The catapult project was also created to help students understand what is involved in an engineering project from the conceptual stage to design, implementation and construction.
The students worked in groups designing the catapult and testing the catapult's ability to meet the guidelines the professors gave them.
The catapults are generally made of wood, steel and plastic materials, but the students could use any material they found appropriate.
Students were free to use their creativity when designing the catapult but had to design it within the following constraints: the catapult must throw a ping-pong ball a distance of 18 feet, and impact within a five-foot diameter circular target area; the physical size of the catapult cannot exceed the size of an average shoe box; it must not cost more than $10 in materials of design and construction; and each team has a maximum of three attempts to hit the target area during demonstration.

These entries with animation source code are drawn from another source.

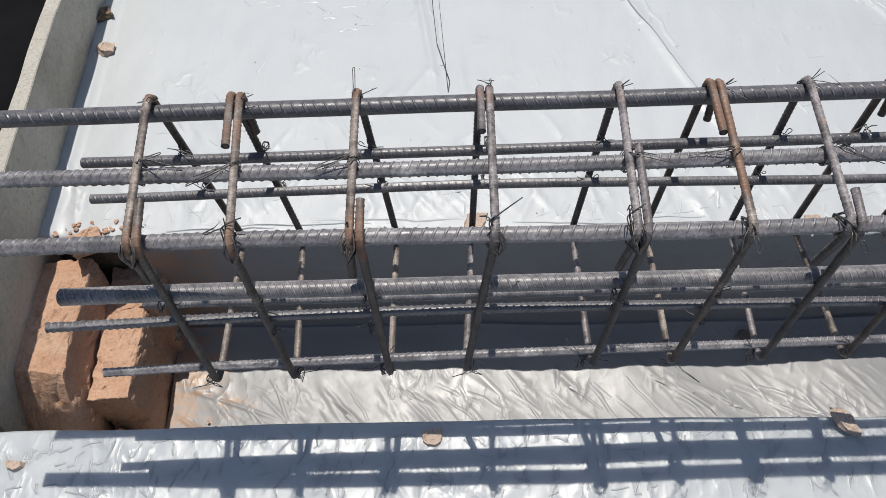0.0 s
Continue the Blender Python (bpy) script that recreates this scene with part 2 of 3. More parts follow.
def tube(p, radii, seg):
    """Closed tube along p; radii is one number or an array (rings, seg)."""
    a, c = frames_along(p)
    th = np.arange(seg) / seg * 2 * np.pi
    r = np.broadcast_to(radii, (len(p), seg))
    v = p[:, None] + r[..., None] * (np.cos(th)[None, :, None] * a[:, None] + np.sin(th)[None, :, None] * c[:, None])
    i = np.arange(len(p) - 1)[:, None] * seg
    j, k = np.arange(seg)[None], (np.arange(seg)[None] + 1) % seg
    q = np.stack([i + j, i + k, i + seg + k, i + seg + j], -1).reshape(-1, 4)
    v = v.reshape(-1, 3)
    caps, n = [], len(v)
    v = np.vstack([v, p[0], p[-1]])
    last = (len(p) - 1) * seg
    for h in range(0, seg, 2):
        caps.append((n, (h + 2) % seg, h + 1, h))
        caps.append((n + 1, last + h, last + h + 1, last + (h + 2) % seg))
    return v, np.vstack([q, np.array(caps)])


def merged(pieces):
    vs, qs, n = [], [], 0
    for v, q in pieces:
        vs.append(v)
        qs.append(q + n)
        n += len(v)
    return np.vstack(vs), np.vstack(qs)


RIB_STEPS = np.array((-0.115, -0.045, 0.045, 0.115, 0.16, 0.84))
RIB_RISE = np.array((0.0, 1.0, 1.0, 0.0, 0.24, 0.24))


def ribbed(points, d, pitch, seg=20, turn=0.0, rib=0.085, slant=1.0, seed=0):
    """Deformed reinforcing bar: crisp slanting ribs on two flanks and two ribs along it.
    The rings of the mesh lean with the ribs. Gives points, faces and how far each point is on a rib."""
    p, s = resample(points, 0.004)
    a, c = frames_along(p)
    rs = np.random.RandomState(seed)
    count = int(s[-1] / pitch) + 3
    at = (np.arange(-1, count)[:, None] + RIB_STEPS[None]).ravel() * pitch
    rise = np.tile(RIB_RISE, count + 1)
    wear = np.repeat(np.clip(rs.normal(0.92, 0.16, count + 1), 0.45, 1.15), len(RIB_STEPS))
    keep = (at > -2 * pitch) & (at < s[-1] + 2 * pitch)
    at, rise, wear = at[keep], rise[keep], wear[keep]
    th = np.arange(seg) / seg * 2 * np.pi
    half = np.mod(th + turn, 2 * np.pi) / np.pi
    lean = slant * (np.minimum(half, 2 - half) - 0.5) * pitch
    across = np.abs(np.sin(np.pi * half)) ** 1.3
    along = np.exp(-(np.minimum(np.minimum(half, np.abs(half - 1)), 2 - half) / 0.095) ** 2)
    u = np.clip(at[:, None] + lean[None], 0, s[-1])
    centre, fa, fc = (np.stack([np.interp(u, s, q[:, k]) for k in range(3)], -1) for q in (p, a, c))
    lift = np.maximum((rise == 1.0)[:, None] * across[None] * wear[:, None], 1.25 * along[None])
    r = d / 2 * (0.955 + rib * 2.0 * lift)
    v = centre + r[..., None] * (np.cos(th)[None, :, None] * fa + np.sin(th)[None, :, None] * fc)
    n = len(at)
    i = np.arange(n - 1)[:, None] * seg
    j, k = np.arange(seg)[None], (np.arange(seg)[None] + 1) % seg
    q = np.stack([i + j, i + k, i + seg + k, i + seg + j], -1).reshape(-1, 4)
    v = np.vstack([v.reshape(-1, 3), p[0], p[-1]])
    m, last, caps = n * seg, (n - 1) * seg, []
    for h in range(0, seg, 2):
        caps.append((m, (h + 2) % seg, h + 1, h))
        caps.append((m + 1, last + h, last + h + 1, last + (h + 2) % seg))
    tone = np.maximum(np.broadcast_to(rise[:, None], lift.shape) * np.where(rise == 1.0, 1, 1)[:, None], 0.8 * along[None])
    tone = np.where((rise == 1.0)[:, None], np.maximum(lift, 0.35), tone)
    return v, np.vstack([q, np.array(caps)]), np.r_[tone.ravel(), 0.35, 0.35]


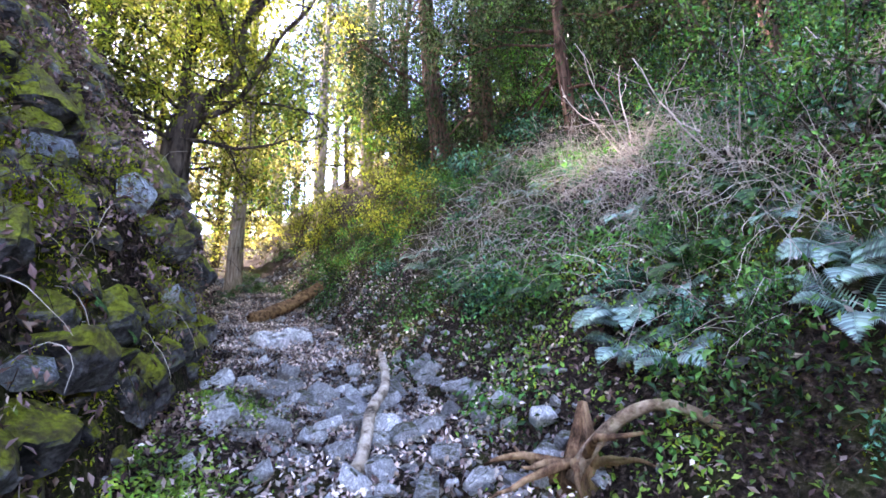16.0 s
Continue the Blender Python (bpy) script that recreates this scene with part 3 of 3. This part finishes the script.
FERNS += [(F_PALE, 2.0, 4.8, 1.0), (F_PALE, 2.25, 5.5, 1.1), (F_GREEN, 2.4, 4.0, 1.0), (F_GREEN, 2.1, 6.0, 1.0), (F_PALE, 1.2, 6.6, 0.8), (F_GREEN, 1.0, 7.0, 0.9), (F_PALE, 1.69, 15.05, 1.1), (F_PALE, 1.83, 14.80, 1.1), (F_PALE, 0.88, 16.17, 1.1), (F_PALE, 0.90, 15.64, 1.1), (F_PALE, 1.72, 15.07, 1.1), (F_PALE, 2.24, 14.63, 1.1), (F_PALE, 0.86, 16.18, 1.1), (F_GREEN, 2.12, 11.55, 1.3), (F_GREEN, 2.00, 11.09, 1.3), (F_PALE, 1.99, 22.27, 1.1), (F_PALE, 0.89, 16.25, 1.1), (F_GREEN, 0.42, 19.51, 1.3), (F_PALE, 1.66, 14.99, 1.1)]
for k in range(26):
    y = rw.uniform(15.2, 21)
    FERNS.append((F_PALE, float(np.interp(y, XR[:, 0], XR[:, 1])) + rw.uniform(0.7, 2.8), y, rw.uniform(0.5, 0.9)))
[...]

"The catapult project is a fun and creative way for students to understand what engineering is all about," says Nosa Egiebor, Ph.D., P.E., professor at the U.A. Whitaker School of Engineering.
"Many freshmen go into the engineering field without knowing the basic fundamentals, so this project teaches students the basic principles they will use throughout the major."
The School of Engineering was launched at Florida Gulf Coast University in July 2004 when The Whitaker Foundation gave $5 million toward construction of a facility to house the academic program. The first engineering courses began in August 2005. This spring, the first set of engineering students complete their freshman year.
The School of Engineering building will be a state-of-the-art structure for studying bioengineering, civil engineering, and environmental engineering. After an incubation period, FGCU plans to develop the School into a full College of Engineering.
In the future, FGCU anticipates offering graduate engineering programs at the master's degree level.